* [TASK TO CARRY OUT]:
Transcribe each of the records below exactly, excluding all pictures.

- - - - -

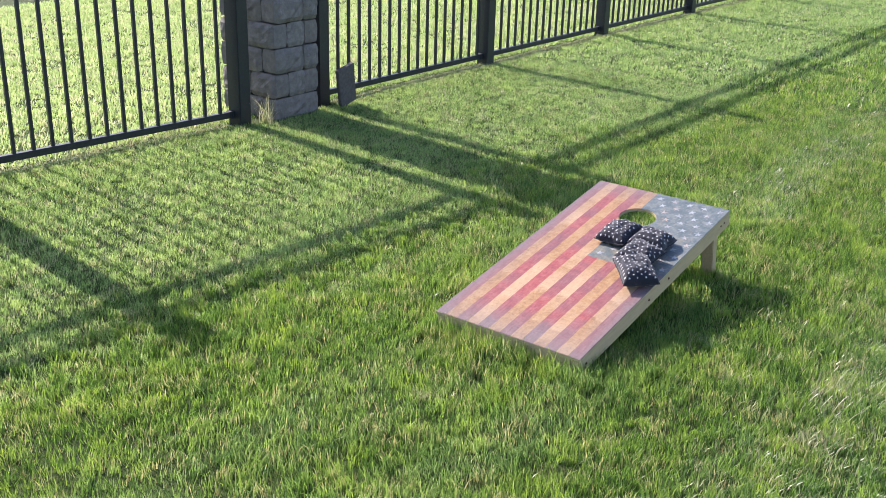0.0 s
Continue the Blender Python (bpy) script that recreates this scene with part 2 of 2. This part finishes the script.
def empty(name, m, label, category, group="", kind=""):
    ob = new(name)
    ob.empty_display_size = 0.1
    ob.matrix_world = m
    return tagged(ob, label, category, group, kind)


def box(lo, hi, bevel=0.0, seg=1):
    bm = bmesh.new()
    bmesh.ops.create_cube(bm, size=1.0)
    for v in bm.verts:
        for i in range(3):
            v.co[i] = lo[i] if v.co[i] < 0 else hi[i]
    if bevel:
        bmesh.ops.bevel(bm, geom=bm.edges[:], offset=bevel, segments=seg, affect="EDGES")
    return bm


def disc(radius, depth, n=12):
    bm = bmesh.new()
    bmesh.ops.create_cone(bm, cap_ends=True, segments=n, radius1=radius, radius2=radius * 0.85, depth=depth)
    return bm


def star_points(r, turn=0.0, inner=0.42):
    return [((r if i % 2 == 0 else r * inner) * math.cos(turn + i * math.pi / 5),
             (r if i % 2 == 0 else r * inner) * math.sin(turn + i * math.pi / 5)) for i in range(10)]


# ------------------------------------------------------------ ground
def ground():
    bm = bmesh.new()
    xs = [-400, -120, -40, -20, -12, -8, -5, -3, 0, 3, 6, 10, 20, 60, 400]
    ys = [-400, -60, -20, -8, -4, 0, 4, 8, 14, 24, 50, 120, 400]
    grid = [[bm.verts.new((x, y, 0.0)) for y in ys] for x in xs]
    for i in range(len(xs) - 1):
        for j in range(len(ys) - 1):
            bm.faces.new((grid[i][j], grid[i + 1][j], grid[i + 1][j + 1], grid[i][j + 1]))
    me = finish(bm, "ground")
    me.materials.append(GROUND)
    tagged(new("ground", me), "flat mown green lawn reaching to the horizon", "lawn", kind="structure")


ground()

# ------------------------------------------------------------ cornhole board
W, L, T = 0.61, 1.22, 0.013
SLOPE = math.asin(0.22 / L)
HOLE = (0.305, 0.988, 0.077)
FRAME_H, FRAME_T = 0.057, 0.036
FRONT_Z = 0.085
BOARD = Matrix.Translation((0, 0, FRONT_Z)) @ Matrix.Rotation(SLOPE, 4, "X")


def deck_mesh():
    cx, cy, r = HOLE
    corners = [(0, 0), (W, 0), (W, L), (0, L)]
    angs = sorted([i * math.tau / 72 for i in range(72)] + [math.atan2(y - cy, x - cx) % math.tau for x, y in corners])
    bm = bmesh.new()

    def ring(pts, z):
        return [bm.verts.new((x, y, z)) for x, y in pts]

    def outer(a, inset):
        c, s = math.cos(a), math.sin(a)
        best = 1e9
        if abs(c) > 1e-9:
            best = min(best, ((W - inset if c > 0 else inset) - cx) / c)
        if abs(s) > 1e-9:
            best = min(best, ((L - inset if s > 0 else inset) - cy) / s)
        return cx + c * best, cy + s * best
    b = 0.0015
    rings = [ring([(cx + r * math.cos(a), cy + r * math.sin(a)) for a in angs], -T),
             ring([(cx + r * math.cos(a), cy + r * math.sin(a)) for a in angs], -b),
             ring([(cx + (r + b) * math.cos(a), cy + (r + b) * math.sin(a)) for a in angs], 0),
             ring([outer(a, b) for a in angs], 0),
             ring([outer(a, 0) for a in angs], -b),
             ring([outer(a, 0) for a in angs], -T)]
    n = len(angs)
    for k in range(len(rings)):
        p, q = rings[k], rings[(k + 1) % len(rings)]
        for i in range(n):
            bm.faces.new((p[i], q[i], q[(i + 1) % n], p[(i + 1) % n]))
    bmesh.ops.recalc_face_normals(bm, faces=bm.faces[:])
    for f in bm.faces:
        f.material_index = 0 if f.normal.z > 0.5 else 1
    me = finish(bm, "deck")
    me.materials.append(DECK)
    me.materials.append(LUMBER)
    return me


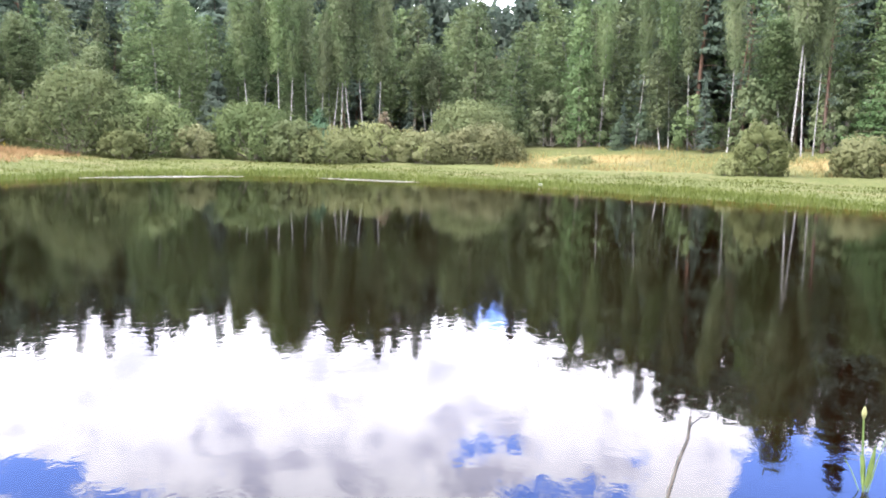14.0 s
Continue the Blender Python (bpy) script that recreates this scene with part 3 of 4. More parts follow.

- - - - -

* [ANSWER TO THIS TASK]:
0.0 s
Continue the Blender Python (bpy) script that recreates this scene with part 2 of 2. This part finishes the script.
def empty(name, m, label, category, group="", kind=""):
    ob = new(name)
    ob.empty_display_size = 0.1
    ob.matrix_world = m
    return tagged(ob, label, category, group, kind)


def box(lo, hi, bevel=0.0, seg=1):
    bm = bmesh.new()
    bmesh.ops.create_cube(bm, size=1.0)
    for v in bm.verts:
        for i in range(3):
            v.co[i] = lo[i] if v.co[i] < 0 else hi[i]
    if bevel:
        bmesh.ops.bevel(bm, geom=bm.edges[:], offset=bevel, segments=seg, affect="EDGES")
    return bm


def disc(radius, depth, n=12):
    bm = bmesh.new()
    bmesh.ops.create_cone(bm, cap_ends=True, segments=n, radius1=radius, radius2=radius * 0.85, depth=depth)
    return bm


def star_points(r, turn=0.0, inner=0.42):
    return [((r if i % 2 == 0 else r * inner) * math.cos(turn + i * math.pi / 5),
             (r if i % 2 == 0 else r * inner) * math.sin(turn + i * math.pi / 5)) for i in range(10)]


# ------------------------------------------------------------ ground
def ground():
    bm = bmesh.new()
    xs = [-400, -120, -40, -20, -12, -8, -5, -3, 0, 3, 6, 10, 20, 60, 400]
    ys = [-400, -60, -20, -8, -4, 0, 4, 8, 14, 24, 50, 120, 400]
    grid = [[bm.verts.new((x, y, 0.0)) for y in ys] for x in xs]
    for i in range(len(xs) - 1):
        for j in range(len(ys) - 1):
            bm.faces.new((grid[i][j], grid[i + 1][j], grid[i + 1][j + 1], grid[i][j + 1]))
    me = finish(bm, "ground")
    me.materials.append(GROUND)
    tagged(new("ground", me), "flat mown green lawn reaching to the horizon", "lawn", kind="structure")


ground()

# ------------------------------------------------------------ cornhole board
W, L, T = 0.61, 1.22, 0.013
SLOPE = math.asin(0.22 / L)
HOLE = (0.305, 0.988, 0.077)
FRAME_H, FRAME_T = 0.057, 0.036
FRONT_Z = 0.085
BOARD = Matrix.Translation((0, 0, FRONT_Z)) @ Matrix.Rotation(SLOPE, 4, "X")


def deck_mesh():
    cx, cy, r = HOLE
    corners = [(0, 0), (W, 0), (W, L), (0, L)]
    angs = sorted([i * math.tau / 72 for i in range(72)] + [math.atan2(y - cy, x - cx) % math.tau for x, y in corners])
    bm = bmesh.new()

    def ring(pts, z):
        return [bm.verts.new((x, y, z)) for x, y in pts]

    def outer(a, inset):
        c, s = math.cos(a), math.sin(a)
        best = 1e9
        if abs(c) > 1e-9:
            best = min(best, ((W - inset if c > 0 else inset) - cx) / c)
        if abs(s) > 1e-9:
            best = min(best, ((L - inset if s > 0 else inset) - cy) / s)
        return cx + c * best, cy + s * best
    b = 0.0015
    rings = [ring([(cx + r * math.cos(a), cy + r * math.sin(a)) for a in angs], -T),
             ring([(cx + r * math.cos(a), cy + r * math.sin(a)) for a in angs], -b),
             ring([(cx + (r + b) * math.cos(a), cy + (r + b) * math.sin(a)) for a in angs], 0),
             ring([outer(a, b) for a in angs], 0),
             ring([outer(a, 0) for a in angs], -b),
             ring([outer(a, 0) for a in angs], -T)]
    n = len(angs)
    for k in range(len(rings)):
        p, q = rings[k], rings[(k + 1) % len(rings)]
        for i in range(n):
            bm.faces.new((p[i], q[i], q[(i + 1) % n], p[(i + 1) % n]))
    bmesh.ops.recalc_face_normals(bm, faces=bm.faces[:])
    for f in bm.faces:
        f.material_index = 0 if f.normal.z > 0.5 else 1
    me = finish(bm, "deck")
    me.materials.append(DECK)
    me.materials.append(LUMBER)
    return me


14.0 s
Continue the Blender Python (bpy) script that recreates this scene with part 3 of 4. More parts follow.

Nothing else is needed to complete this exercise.